— start Stored records —

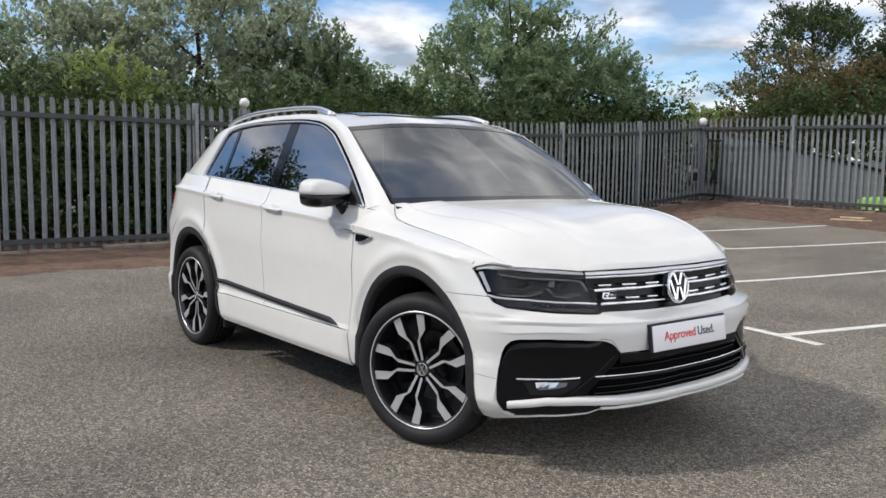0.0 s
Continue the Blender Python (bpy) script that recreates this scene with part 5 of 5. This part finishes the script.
# ---- trees and undergrowth ----
def leaves_data(centres, per, spread, size, rng, droop=0.2):
    """Many small leaves along short twigs that fan out from clump centres."""
    unit = lambda q: q / (np.linalg.norm(q, axis=1, keepdims=True) + 1e-9)
    twigs = max(3, per // 16)
    out = unit(centres - centres.mean(0))
    aim = unit(0.9 * out + rng.normal(0, 0.45, out.shape) + np.array([0, 0, 0.45]))
    start = np.repeat(centres, twigs, axis=0) + np.clip(rng.normal(0, 0.75, (len(centres) * twigs, 3)), -1.5, 1.5) * spread
    way = unit(np.repeat(aim, twigs, axis=0) + rng.normal(0, 0.33, start.shape))
    each = max(1, per // twigs)
    s0, w0 = np.repeat(start, each, axis=0), np.repeat(way, each, axis=0)
    n = len(s0)
    run = rng.uniform(-1, 1, (n, 1))
    p = s0 + w0 * run * np.mean(spread) * 0.95 + rng.normal(0, 1, (n, 3)) * size * 0.55 * (1.3 - np.maximum(0, run))
    a = unit(w0 * 0.8 + rng.normal(0, 0.5, (n, 3)) - np.array([0, 0, droop]))
    b = np.cross(a, rng.normal(0, 0.55, (n, 3)) + np.array([0, 0, 0.7]) + 0.5 * np.repeat(np.repeat(out, twigs, axis=0), each, axis=0))
    b /= np.linalg.norm(b, axis=1, keepdims=True) + 1e-9
    s = size * rng.uniform(0.6, 1.4, (n, 1))
    v = np.stack([p - a * s, p + b * s * 0.5, p + a * s, p - b * s * 0.5], 1).reshape(-1, 3)
    return v, np.arange(n * 4).reshape(n, 4)


def leaf_part(name, v, f, material, parent):
    me = bpy.data.meshes.new(name)
    me.vertices.add(len(v)); me.loops.add(f.size); me.polygons.add(len(f))
    me.vertices.foreach_set("co", v.astype(np.float32).ravel())
    me.loops.foreach_set("vertex_index", f.astype(np.int32).ravel())
    me.polygons.foreach_set("loop_start", np.arange(0, f.size, 4, dtype=np.int32))
    me.update(calc_edges=True)
    me.materials.append(material)
    ob = new(name, me)
    ob.parent = parent
    return ob


def tree(x, y, top, width, material, seed, clumps=160, per=70, size=0.055, low=0.8, label="", name="tree"):
    rng = np.random.RandomState(seed)
    base = float(ground_height(x, y))
    t = tagged(new(name), label, "tree")
    h = top - base
    # trunk and limbs
    trunk = curve([(x, y, base - 0.1), (x + rng.normal(0, 0.1), y + rng.normal(0, 0.1), base + h * 0.3), (x + rng.normal(0, 0.25), y + rng.normal(0, 0.25), base + h * 0.62), (x + rng.normal(0, 0.3), y + rng.normal(0, 0.3), base + h * 0.92)])(np.linspace(0, 1, 18))
    d = tube_data(trunk, np.linspace(0.03 + 0.02 * h, 0.015, 18), sides=8)
    part("trunk", (d[0], [], d[1]), BARK, t)
    tips = []
    for k in range(11):
        s = trunk[int(rng.uniform(4, 15))]
        ang, reach = rng.uniform(0, 2 * np.pi), width * rng.uniform(0.45, 0.95)
        e = s + np.array([math.cos(ang) * reach, math.sin(ang) * reach, h * rng.uniform(0.05, 0.30)])
        e[2] = min(e[2], top - 0.1)
        m = (s + e) / 2 + np.array([0, 0, -0.1 * reach])
        line = curve([s, m, e])(np.linspace(0, 1, 9))
        d = tube_data(line, np.linspace(0.035, 0.008, 9), sides=6)
        part("limb", (d[0], [], d[1]), BARK, t)
        tips += [line[k2] for k2 in (4, 6, 8)]
    # crown: clumps round limb ends and over an uneven shell
    lob = rng.normal(0, 1, (7, 3)); lob /= np.linalg.norm(lob, axis=1, keepdims=True)
    amp = rng.uniform(0.2, 0.62, 7)
    u = rng.normal(0, 1, (clumps, 3)); u /= np.linalg.norm(u, axis=1, keepdims=True)
    r = rng.uniform(0.45, 1.0, clumps) ** 0.6 * (0.70 + (np.maximum(0, u @ lob.T) ** 3 @ amp))
    mid = base + low + (h - low) * 0.5
    c = np.stack([x + u[:, 0] * r * width, y + u[:, 1] * r * width, mid + u[:, 2] * r * (h - low) * 0.52], 1)
    c = np.concatenate([c, np.array(tips)])
    c = c[c[:, 2] > base + 0.25]
    v, f = leaves_data(c, per, np.array([0.215, 0.215, 0.155]) * (0.7 + 0.12 * width), size, rng)
    leaf_part("crown", v, f, material, t)
    return t


ROW = [  # x, y, top, width, leaves
    (-17.0, -1.5, 5.0, 2.0, LEAF_GREEN), (-15.8, 0.6, 4.1, 1.5, LEAF_GREEN), (-11.6, 0.9, 3.0, 1.1, LEAF_LIME), (-14.6, 1.9, 4.9, 1.7, LEAF_OLIVE), (-13.6, 3.4, 5.6, 1.8, LEAF_OLIVE),
    (-13.4, 5.0, 5.2, 1.7, LEAF_OLIVE), (-13.0, 6.3, 4.4, 1.4, LEAF_GREEN), (-12.4, 7.5, 3.3, 1.0, LEAF_GREEN), (-12.2, 9.2, 4.6, 1.4, LEAF_GREEN), (-11.9, 10.6, 5.6, 1.6, LEAF_GREEN),
    (-12.0, 12.3, 5.2, 1.5, LEAF_GREEN), (-12.2, 13.9, 4.5, 1.3, LEAF_GREEN), (-13.2, 16.6, 3.3, 1.1, LEAF_GREEN), (-12.6, 19.4, 3.1, 1.6, LEAF_LIME), (-12.0, 24.4, 7.6, 2.2, LEAF_DARK),
    (-11.2, 22.2, 4.8, 1.9, LEAF_RUST), (-9.6, 23.6, 4.6, 1.8, LEAF_RUST), (-9.4, 26.8, 7.6, 2.6, LEAF_DARK), (-7.0, 26.5, 5.8, 2.0, LEAF_DARK), (-6.5, 22.5, 3.6, 1.6, LEAF_RUST),
    (-10.8, 18.6, 2.9, 1.2, LEAF_RUST), (-13.0, -10.5, 4.7, 2.0, LEAF_DARK), (-17.5, -4.2, 4.9, 1.5, LEAF_DARK), (-3.0, 22.0, 4.6, 2.0, LEAF_GREEN), (1.0, 21.0, 4.8, 2.2, LEAF_OLIVE)]
LABELS = {"leaf_green": "leafy green tree beyond the fence", "leaf_olive": "grey-green willow-like tree beyond the fence", "leaf_lime": "bright yellow-green bush beyond the fence", "leaf_dark": "tall dark green tree beyond the fence", "leaf_rust": "brownish autumn-toned bush beyond the fence"}
for k, (x, y, top, width, m) in enumerate(ROW):
    tree(x, y, top, width, m, 100 + k, clumps=int(60 + 75 * width), per=142, size=0.045, low=0.7, label=LABELS[m.name])
for k, (x, y, top, width) in enumerate(((-16.0, -5.9, 5.7, 1.1), (-15.2, -8.2, 6.4, 1.1), (-17.5, -3.6, 5.0, 1.0))):
    tree(x, y, top, width, LEAF_DARK, 400 + k, clumps=230, per=190, size=0.042, low=0.6, label=LABELS["leaf_dark"])
# trees across the yard, mirrored in the glass
for k, (x, y, top, width, m) in enumerate(((-10.5, -19.0, 3.0, 2.0, LEAF_DARK), (-5.5, -20.5, 2.5, 1.8, LEAF_DARK), (-14.5, -18.0, 3.3, 2.0, LEAF_GREEN), (0.5, -21.0, 2.4, 2.0, LEAF_DARK))):
    tree(x, y, top, width, m, 300 + k, clumps=170, per=110, size=0.055, low=0.5, label="dark leafy tree across the yard")


def thicket(name, line, depth, height, n, seed, material, label):
    rng = np.random.RandomState(seed)
    c = curve(line)(rng.uniform(0, 1, n))
    c = np.column_stack([c + rng.uniform(-depth, depth, (n, 2)), rng.uniform(0.05, 1.0, n) ** 1.1 * height])
    c[:, 2] += ground_height(c[:, 0], c[:, 1])
    v, f = leaves_data(c, 64, np.array([0.32, 0.32, 0.24]), 0.056, rng)
    ob = leaf_part(name, v, f, material, None)
    return tagged(ob, label, "undergrowth", kind="stuff")


# leaves behind the fences darkened in colour for the shade under the trees
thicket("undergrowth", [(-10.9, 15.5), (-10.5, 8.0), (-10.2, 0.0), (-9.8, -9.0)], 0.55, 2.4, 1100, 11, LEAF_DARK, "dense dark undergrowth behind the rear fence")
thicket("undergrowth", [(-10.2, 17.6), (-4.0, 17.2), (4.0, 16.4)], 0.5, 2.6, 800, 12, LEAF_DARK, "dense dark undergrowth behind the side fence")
# second row added to fill gaps and keep the fence backdrop dark
thicket("undergrowth", [(-11.9, 16.5), (-11.6, 8.0), (-11.4, 0.0), (-11.0, -9.0)], 0.35, 2.5, 1100, 15, LEAF_DARK, "scrub row added behind the rear fence, shade put into its dark leaves")
thicket("hedge", [(-14.0, 20.0), (-15.2, 10.0), (-15.0, 0.0), (-14.5, -10.0)], 0.8, 3.0, 420, 13, LEAF_GREEN, "leafy green scrub filling in behind the trees")
thicket("hedge", [(-14.0, 28.0), (-8.0, 29.0), (4.0, 27.0)], 1.0, 3.2, 700, 14, LEAF_RUST, "brownish scrub behind the side fence trees")
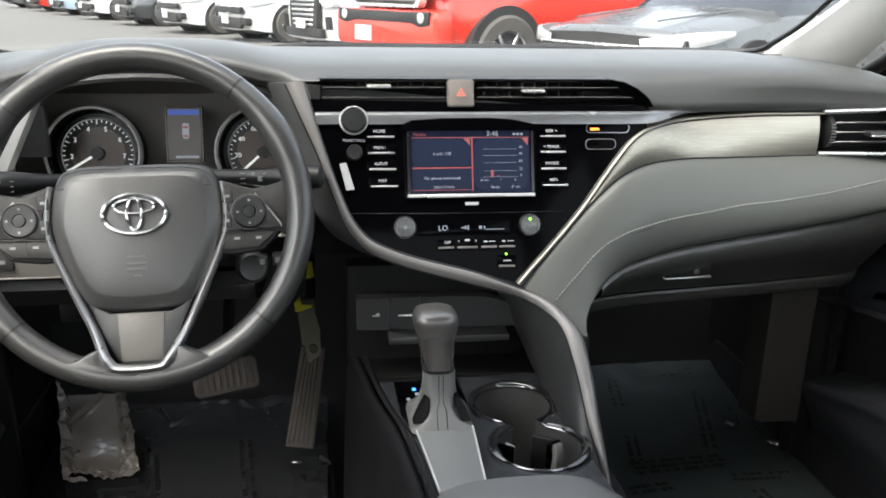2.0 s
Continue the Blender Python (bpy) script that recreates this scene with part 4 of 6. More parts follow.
def console_unit():
    con = thing("centre_console", (0.02, 0.6, 0.0), "black centre console with cup holders and storage bin", "console")
    # its inner cheek down to the console top
    low = [(0.066, 0.93, 0.43), (0.080, 0.90, 0.40), (0.098, 0.86, 0.355), (0.106, 0.80, 0.338), (0.109, 0.74, 0.335), (0.113, 0.69, 0.325), (0.121, 0.665, 0.305), (0.128, 0.635, 0.27)]
    part("cheek", sheet(between(BAND_L, low, 40, 6, 0.004, (-0.7, -0.3, 0.5)), (0.012, 0.006, -0.012)), DARK, con, "dark inner cheek of the arch")
    # outer cheek towards the passenger's feet
    foot = [(0.158, 0.83, 0.41), (0.160, 0.83, 0.38), (0.165, 0.82, 0.34), (0.165, 0.79, 0.28), (0.163, 0.75, 0.22), (0.160, 0.72, 0.16), (0.158, 0.69, 0.10), (0.156, 0.66, 0.02)]
    part("outer_cheek", sheet(between(BAND_R, foot, 40, 6, 0.004, (0.7, -0.4, 0.2)), (-0.012, 0.012, 0)), SKIN, con, "grey padded outer cheek")
    part("side_panel", plain_box((0.128, 0.10, -0.02), (0.156, 1.30, 0.30), 0.008), CARPET, con)
    part("side_panel", plain_box((0.128, 0.79, 0.0), (0.156, 1.30, 0.42), 0.008), BLACK, con)

    # top plate with the figure-eight opening of the cup holders
    left = spline([Vector((x, y, TOP_Z)) for x, y in LEFT_EDGE], 24)
    right = spline([Vector((x, y, TOP_Z)) for x, y in ((0.112, 0.865), (0.112, 0.75), (0.118, 0.66), (0.122, 0.58), (0.122, 0.52))], 16)
    left = [p for p in left if p.y < 0.866]
    ring = left + right
    c1, r1, c2, r2 = Vector((0.058, 0.779, TOP_Z)), 0.046, Vector((0.066, 0.680, TOP_Z)), 0.0485
    hole = [c1 + Vector((math.cos(a), math.sin(a), 0)) * r1 for a in [radians(lerp(-64, 244, i / 36)) for i in range(37)]]
    hole += [c2 + Vector((math.cos(a), math.sin(a) * 0.95, 0)) * r2 for a in [radians(lerp(115, 425, i / 36)) for i in range(37)]]
    hole = spline(hole, len(hole), True)
    bm = bmesh.new()
    for loop in (ring, hole):
        vs = [bm.verts.new(p) for p in loop]
        for a, b in zip(vs, vs[1:] + vs[:1]):
            bm.edges.new((a, b))
    bmesh.ops.triangle_fill(bm, use_beauty=True, use_dissolve=False, edges=bm.edges[:])
    edges = [e for e in bm.edges if len(e.link_faces) == 1 and all((v.co - c1).length > r1 + 0.002 and (v.co - c2).length > r2 + 0.002 for v in e.verts)]
    g = bmesh.ops.extrude_edge_only(bm, edges=edges)
    for v in [v for v in g["geom"] if isinstance(v, bmesh.types.BMVert)]:
        v.co += Vector((-0.006 if v.co.x < 0 else 0.004, 0, -0.05))
    part("top_plate", bm, TOPPLATE, con, "satin black top plate")
    # cup wells
    wells = part("cup_well", loft([[Vector((p.x, p.y, TOP_Z)) for p in hole], [Vector((p.x, p.y, TOP_Z - 0.01)) for p in scaled(hole, 0.985)], [Vector((p.x, p.y, TOP_Z - 0.092)) for p in scaled(hole, 0.93)], [Vector((p.x, p.y, TOP_Z - 0.096)) for p in scaled(hole, 0.86)]], True, False), CUPWALL, con, "two joined cup holders")
    part("well_floor", slab(Matrix.Translation((0, 0, TOP_Z - 0.0945)), [Vector((p.x, p.y, 0)) for p in scaled(hole, 0.95)], 0.003), BLACK, wells)
    up = Vector((0, 0, 0.0035))
    for cc, rr, a0, a1, k in ((c1, r1 + 0.004, -28, 208, 1.0), (c2, r2 + 0.004, -70, 66, 0.95), (c2, r2 + 0.004, 114, 215, 0.95)):
        path = [cc + Vector((math.cos(a) * rr, math.sin(a) * rr * k, 0)) + up for a in [radians(lerp(a0, a1, i / 40)) for i in range(41)]]
        rad = [0.0058 * min(1.0, 0.25 + 3.5 * min(i, 40 - i) / 40) for i in range(41)]
        part("cup_rim", tube(path, rad, 10, flat=0.8), GLOSSRIM, con, "dark polished rim of the cup holder")
    lip = [p + Vector((0, 0, 0.0015)) for p in scaled(hole, 1.02)]
    part("cup_lip", tube(lip, 0.0016, 6, True), SMOKED, con)
    for x, y, a, tilt in ((0.0305, 0.690, 52, 10), (0.0855, 0.690, -58, -6)):
        fm = Matrix.Translation((x, y, TOP_Z - 0.022)) @ Matrix.Rotation(radians(a), 4, "Z") @ Matrix.Rotation(radians(tilt), 4, "X")
        side = [Vector(p) for p in ((0.0, 0.020, 0), (0.006, 0.021, 0), (0.010, 0.012, 0), (0.0115, 0.0, 0), (0.010, -0.014, 0), (0.004, -0.021, 0), (0.0, -0.020, 0), (0.005, -0.010, 0), (0.006, 0.006, 0))]
        part("cup_finger", slab(fm @ Matrix.Rotation(radians(90), 4, "X") @ Matrix.Translation((0, 0, -0.006)), side, 0.012, 0.0015), TRIMGREY, wells, "grey spring finger")
        part("finger_slot", box((x, y, TOP_Z - 0.026), (0.004, 0.020, 0.052), 0.0015, 2, Matrix.Rotation(radians(a), 4, "Z")), PIANO, wells)
    part("divider", box((0.086, 0.722, TOP_Z - 0.053), (0.034, 0.008, 0.082), 0.003, 2, Matrix.Rotation(radians(-28), 4, "Z")), BLACK, wells)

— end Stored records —

• _Your instructions_: Extract the lines of the preceding material that run from the line with "More parts follow." through the line with "0.008), BLACK, con)", inclusive, reproducing them exactly and adding nothing.

• _Written response_:
Continue the Blender Python (bpy) script that recreates this scene with part 4 of 6. More parts follow.
def console_unit():
    con = thing("centre_console", (0.02, 0.6, 0.0), "black centre console with cup holders and storage bin", "console")
    # its inner cheek down to the console top
    low = [(0.066, 0.93, 0.43), (0.080, 0.90, 0.40), (0.098, 0.86, 0.355), (0.106, 0.80, 0.338), (0.109, 0.74, 0.335), (0.113, 0.69, 0.325), (0.121, 0.665, 0.305), (0.128, 0.635, 0.27)]
    part("cheek", sheet(between(BAND_L, low, 40, 6, 0.004, (-0.7, -0.3, 0.5)), (0.012, 0.006, -0.012)), DARK, con, "dark inner cheek of the arch")
    # outer cheek towards the passenger's feet
    foot = [(0.158, 0.83, 0.41), (0.160, 0.83, 0.38), (0.165, 0.82, 0.34), (0.165, 0.79, 0.28), (0.163, 0.75, 0.22), (0.160, 0.72, 0.16), (0.158, 0.69, 0.10), (0.156, 0.66, 0.02)]
    part("outer_cheek", sheet(between(BAND_R, foot, 40, 6, 0.004, (0.7, -0.4, 0.2)), (-0.012, 0.012, 0)), SKIN, con, "grey padded outer cheek")
    part("side_panel", plain_box((0.128, 0.10, -0.02), (0.156, 1.30, 0.30), 0.008), CARPET, con)
    part("side_panel", plain_box((0.128, 0.79, 0.0), (0.156, 1.30, 0.42), 0.008), BLACK, con)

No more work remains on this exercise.